■ EXERCISE DIRECTIONS ■
Copy nothing but the text: reproduce each line of the listing exactly and leave the pictures out.

====

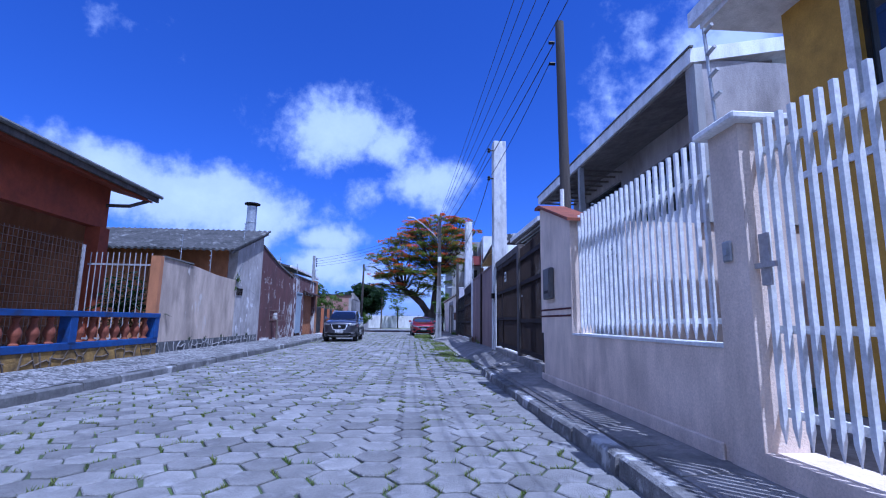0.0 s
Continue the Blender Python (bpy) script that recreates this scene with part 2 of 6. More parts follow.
M["verge_soil"] = surf("verge_soil", (0.22, 0.21, 0.18), (0.10, 0.11, 0.06), 3.0, 0.95, 0.8, 45, stain=(0.40, 0.39, 0.37), sscale=3.5, sth=0.55)
M["gravel"] = surf("pale_gravel", (0.38, 0.37, 0.36), (0.24, 0.23, 0.225), 8, 0.9, 0.3, rnd=0.3)
M["mosaic"] = mosaic("dirty_mosaic", (0.36, 0.35, 0.34), (0.06, 0.06, 0.058), 0.5, 22)
M["mosaic_white"] = mosaic("white_mosaic", (0.75, 0.74, 0.72), (0.4, 0.4, 0.4), 0.3, 16)
M["mosaic_black"] = mosaic("black_mosaic", (0.06, 0.06, 0.06), (0.02, 0.02, 0.02), 0.5, 16)
M["pinkband"] = surf("pink_band", (0.42, 0.30, 0.26), None, 2, 0.9, 0.3, 30)
M["grass"] = surf("grass_blade", (0.11, 0.18, 0.024), (0.21, 0.22, 0.06), 2.0, 0.7, 0.0, 30, rnd=0.35)
# pale walls darkened to lilac-grey: the colour carries shade the sun doesn't leave
M["lilac"] = surf("shade_toned_wall", (0.50, 0.48, 0.52), (0.42, 0.40, 0.44), 0.8, 0.85, 0.2, stain=(0.33, 0.32, 0.34), sscale=0.9, sth=0.610, streak=0.3, soft=0.2)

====

■ RIGHT ANSWER ■
0.0 s
Continue the Blender Python (bpy) script that recreates this scene with part 2 of 6. More parts follow.
M["verge_soil"] = surf("verge_soil", (0.22, 0.21, 0.18), (0.10, 0.11, 0.06), 3.0, 0.95, 0.8, 45, stain=(0.40, 0.39, 0.37), sscale=3.5, sth=0.55)
M["gravel"] = surf("pale_gravel", (0.38, 0.37, 0.36), (0.24, 0.23, 0.225), 8, 0.9, 0.3, rnd=0.3)
M["mosaic"] = mosaic("dirty_mosaic", (0.36, 0.35, 0.34), (0.06, 0.06, 0.058), 0.5, 22)
M["mosaic_white"] = mosaic("white_mosaic", (0.75, 0.74, 0.72), (0.4, 0.4, 0.4), 0.3, 16)
M["mosaic_black"] = mosaic("black_mosaic", (0.06, 0.06, 0.06), (0.02, 0.02, 0.02), 0.5, 16)
M["pinkband"] = surf("pink_band", (0.42, 0.30, 0.26), None, 2, 0.9, 0.3, 30)
M["grass"] = surf("grass_blade", (0.11, 0.18, 0.024), (0.21, 0.22, 0.06), 2.0, 0.7, 0.0, 30, rnd=0.35)
# pale walls darkened to lilac-grey: the colour carries shade the sun doesn't leave
M["lilac"] = surf("shade_toned_wall", (0.50, 0.48, 0.52), (0.42, 0.40, 0.44), 0.8, 0.85, 0.2, stain=(0.33, 0.32, 0.34), sscale=0.9, sth=0.610, streak=0.3, soft=0.2)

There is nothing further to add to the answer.